Beyond the guaranteed benefits of the delayed cord clamping process, a Lotus Birth has other benefits. For those who have experienced Lotus Birth babies, they observe that the babies are “more relaxed and peaceful babies who do not manifest the common 1 lb. newborn weight loss and breastfeeding jaundice that is associated with the first week of life after ‘normal’ birth’s cord cutting” (Source). There is also significantly less risk of infection at the navel site when the Lotus Birth process happens (Source).
Lotus Birth as a Continuation of the Birthing Process
Some women feel that Lotus Birth is an important part of the birthing processes. For some people, “Lotus Birth is seen as the baby’s right and that to cut the cord is to take control over something that is not yours” (Source). Many believe that Lotus Birth is “part of the continuum in the development and unfolding of the human organism” (Source).
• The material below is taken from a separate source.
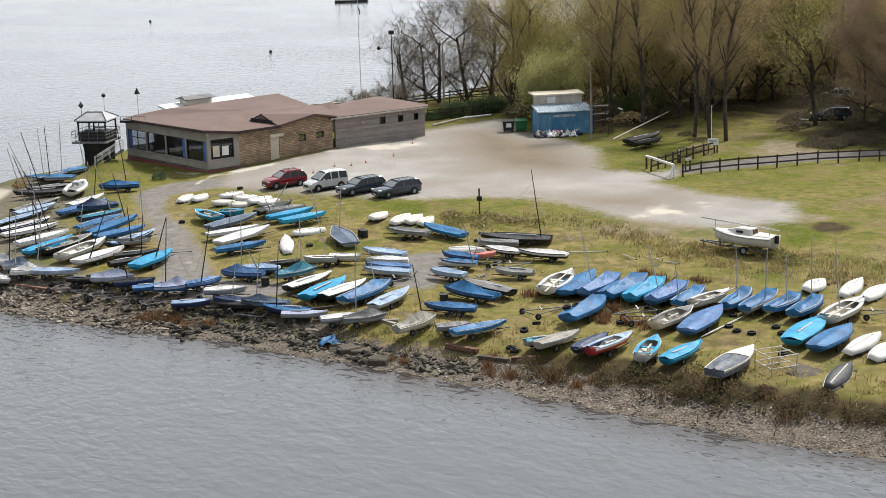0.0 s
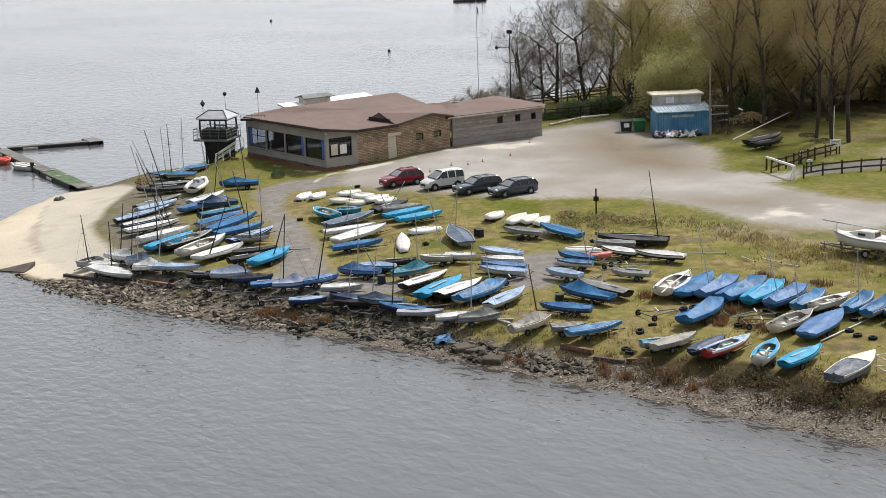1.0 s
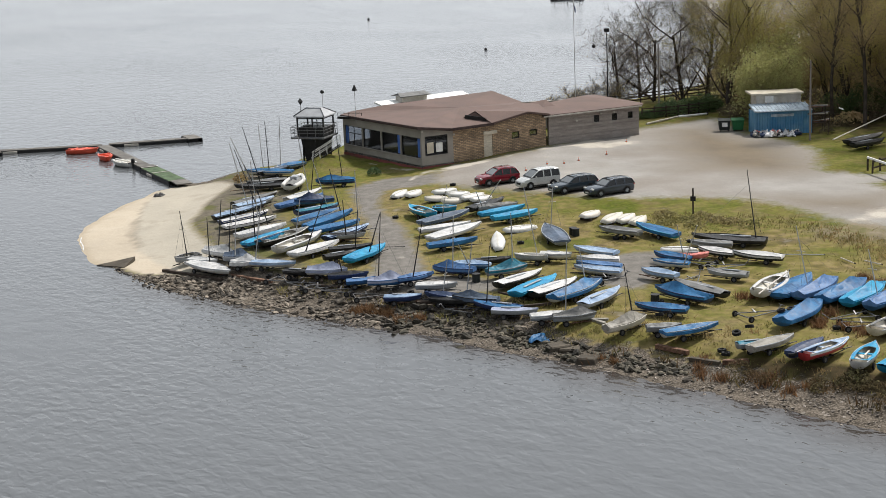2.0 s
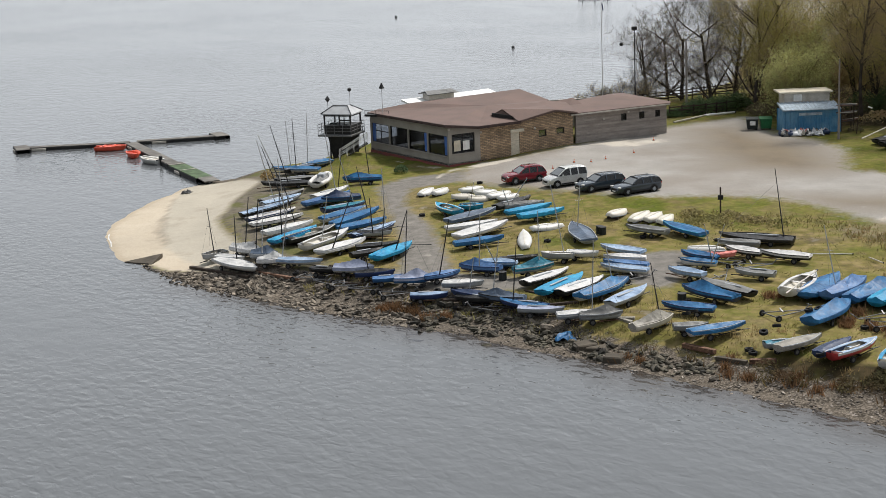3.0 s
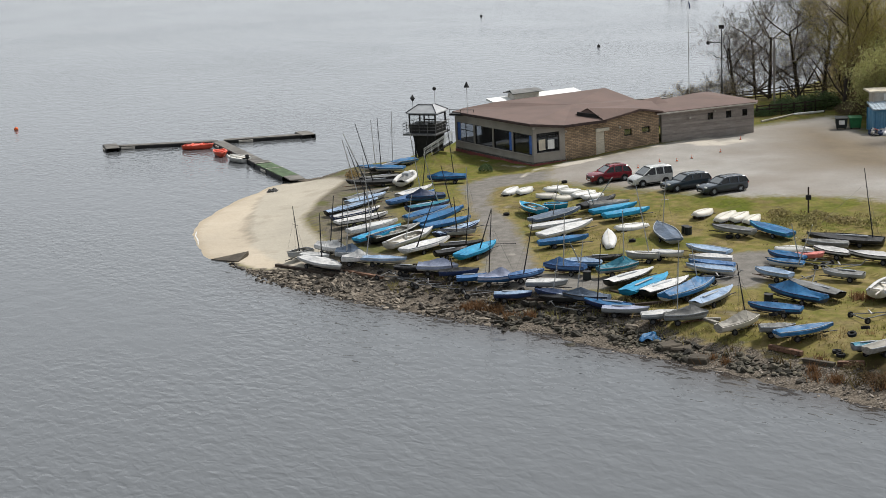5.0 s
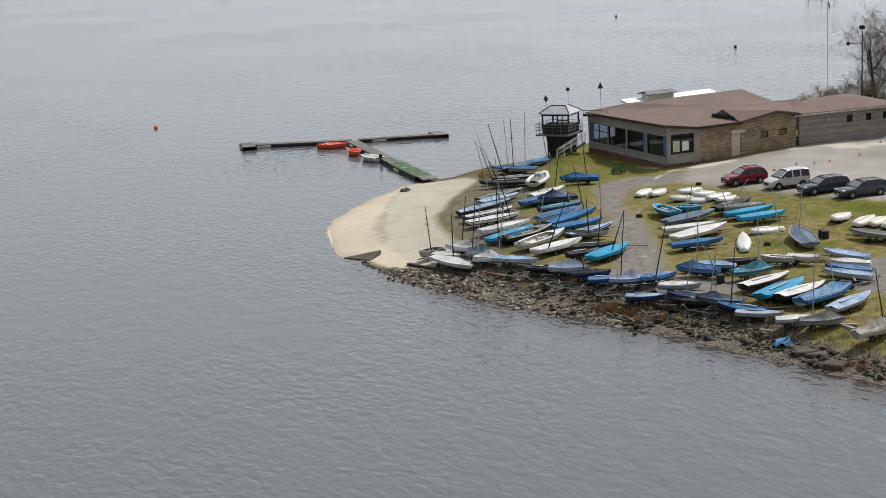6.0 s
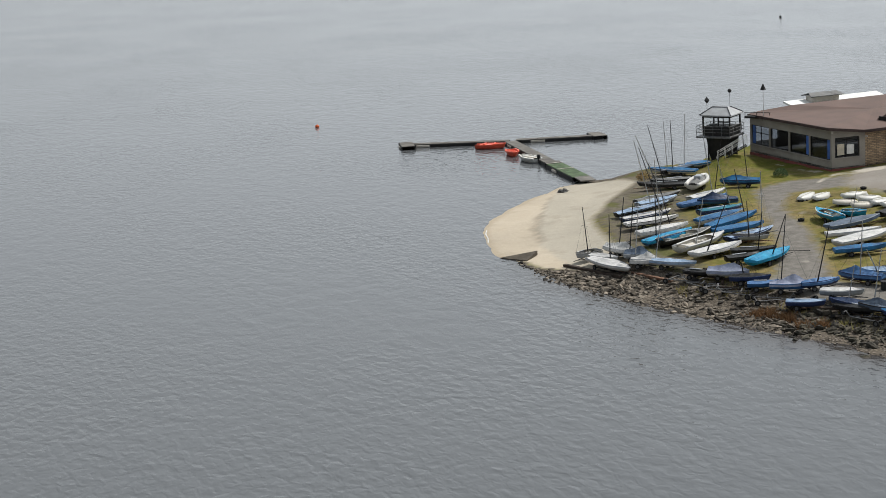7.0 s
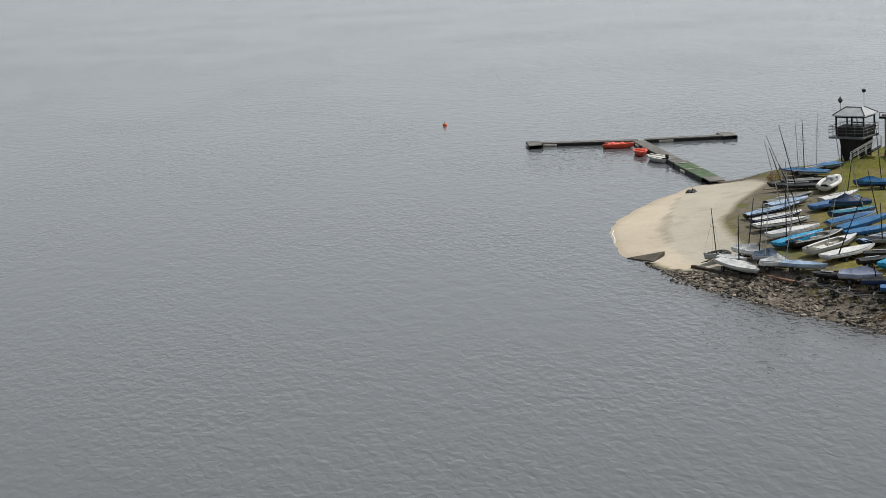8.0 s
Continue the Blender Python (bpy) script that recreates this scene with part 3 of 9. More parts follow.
def build_ground():
    xs, ys = np.arange(-62, 75.1, 0.6), np.arange(52, 236, 0.6)
    gx, gy = np.meshgrid(xs, ys)
    px, py = gx.ravel(), gy.ravel()
    d = edge_distance(px, py, SHORE)
    pz = height(px, py)
    rough = np.array([noise.noise((x * 0.35, y * 0.35, 0)) + 0.5 * noise.noise((x * 0.9, y * 0.9, 4)) for x, y in zip(px, py)])
    paved = np.maximum.reduce([smooth_mask(px, py, a) for a in (CAR_PARK, LANE, PATH, SLIP, HARD)])
    pz = pz + rough * 0.09 * (1 - paved) * (d > 0) + rough * 0.02
    front = line_distance(px, py, FRONT)
    slipw = smooth_mask(px, py, SLIP, 0.7) * (d > -4)
    masks = {
        "gravel": smooth_mask(px, py, CAR_PARK, 1.6),
        "tarmac": np.maximum.reduce([smooth_mask(px, py, a, 0.8) for a in (PATH, STRIP, PATCH)]),
        "concrete": slipw,
        "shore": np.clip(1.0 - (front - np.where(px > -6, 2.2, 3.8)) / 2.0, 0, 1) * (1 - slipw),
        "pale": np.maximum.reduce([smooth_mask(px, py, SAND, 3.0) * 0.6, smooth_mask(px, py, APRON, 2.0) * 0.75, smooth_mask(px, py, KERB, 0.4) * 0.55]),
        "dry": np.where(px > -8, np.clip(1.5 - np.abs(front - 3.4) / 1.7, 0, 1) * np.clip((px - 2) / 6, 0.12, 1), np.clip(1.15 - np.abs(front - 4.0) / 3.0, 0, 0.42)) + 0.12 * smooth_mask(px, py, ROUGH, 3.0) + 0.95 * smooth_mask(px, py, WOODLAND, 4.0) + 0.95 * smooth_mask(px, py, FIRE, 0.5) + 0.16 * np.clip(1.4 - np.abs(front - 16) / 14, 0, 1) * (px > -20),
    }
    masks["yard"] = smooth_mask(px, py, HARD, 1.4)
    masks["earth"] = np.maximum(0.85 * smooth_mask(px, py, EARTH, 3.0), 0.9 * smooth_mask(px, py, TRACK, 1.5))
    masks["silt"] = np.maximum(0.8 * smooth_mask(px, py, SILT, 4.0), 0.7 * smooth_mask(px, py, SILT_FRONT, 3.0))
    masks["lane"] = smooth_mask(px, py, LANE, 0.6)
    masks["slab"] = smooth_mask(px, py, SLAB, 0.35) * slipw
    seam = line_distance(px, py, SEAM)
    masks["seam"] = np.clip(1.2 - seam / np.where(py < 124, 0.75, 0.5), 0, 1) * np.clip(0.75 - 0.02 * np.abs(py - 119), 0.3, 0.75)
    masks["wet"] = np.clip(1.15 - np.abs(d) / 0.9, 0, 1) * slipw
    masks["worn"] = 0.56 * smooth_mask(px, py, WORN, 4.0)
    masks["shore"] = np.where(d < 0, 1 - slipw, masks["shore"])
    w, h = len(xs), len(ys)
    cells = np.arange(w * h).reshape(h, w)
    quads = np.stack([cells[:-1, :-1], cells[:-1, 1:], cells[1:, 1:], cells[1:, :-1]], -1).reshape(-1, 4)
    mid = lambda v: v[quads].mean(1)
    kind = np.zeros(len(quads), int)
    kind[mid(masks["shore"]) > 0.5] = 1
    kind[mid(np.maximum.reduce([smooth_mask(px, py, a) for a in (PATH, STRIP, PATCH, HARD)])) > 0.5] = 4
    kind[mid(masks["gravel"]) > 0.5] = 2
    kind[mid(smooth_mask(px, py, LANE)) > 0.5] = 3
    kind[mid(slipw) > 0.5] = 5
    kind[mid(pz) < -1.6] = -1
    names = (("ground", "rough spring grass, patchy green and straw", "grass"), ("shore_ground", "brown shingle and mud along the waterline", "shore"),
             ("car_park", "pale compacted gravel car park with worn patches", "car park"), ("road", "narrow grey tarmac lane behind the fence", "road"),
             ("path", "worn grey tarmac path through the boat park", "path"), ("slipway", "sand-coloured concrete slipway sloping into the lake", "slipway"))
    for k, (name, label, category) in enumerate(names):
        sel = quads[kind == k]
        used, inv = np.unique(sel, return_inverse=True)
        me = bpy.data.meshes.new(name)
        me.from_pydata(np.stack([px, py, pz], 1)[used].tolist(), [], inv.reshape(-1, 4).tolist())
        for key, v in masks.items():
            me.attributes.new(key, "FLOAT", "POINT").data.foreach_set("value", v[used].astype(np.float32))
        me.polygons.foreach_set("use_smooth", [True] * len(me.polygons))
        me.materials.append(GROUND)
        tagged(new(name, me), label, category, kind="structure")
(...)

Embracing the entire birthing processes may include having a Lotus Birth.
In our fast paced society, many women have visitors within a few hours after birth and they tend to go out with their newborn to visit family and friends. By having a Lotus Birth, the birth time is extended into days. These days become a sacred part of the birthing process and create a time of rest and bonding for the entire immediate family. “Lotus Birth is a call to return to the rhythms of nature, to witness the natural order and to the experience of not doing, just being” (Source). What an incredible benefit of Lotus Birth.
Risk Associated with Lotus Birth
The Royal College of Obstetricians and Gynecologists (RCOG) released a statement in 2008 that suggested that there may be risks associated with Lotus Birth that must be considered when making this decision. The RCOG said that, “If left for a period of time after the birth, there is a risk of infection in the placenta which can consequently spread to the baby. The placenta is particularly prone to infection as it contains blood. Within a short time after birth, once the umbilical cord has stopped pulsating, the placenta has no circulation and is essentially dead tissue. If women do opt for umbilical non-severance, the RCOG strongly recommends that their babies be monitored carefully for any signs of infection” (Source).
Like with any other choice parent makes when it comes to pregnancy and birth, it is important to weigh all of the risks and the benefits in order to come to a decision that is the very best for your family.
There are clearly many benefits to Lotus Birth which makes it something worthwhile to consider as you plan your next birth. Talk to your friends, talk to your midwife, try and find people who have experienced the process and can tell you firsthand what to expect and the benefits or risks that they experienced.
Have you or anyone you know chosen to have a Lotus Birth? How was it?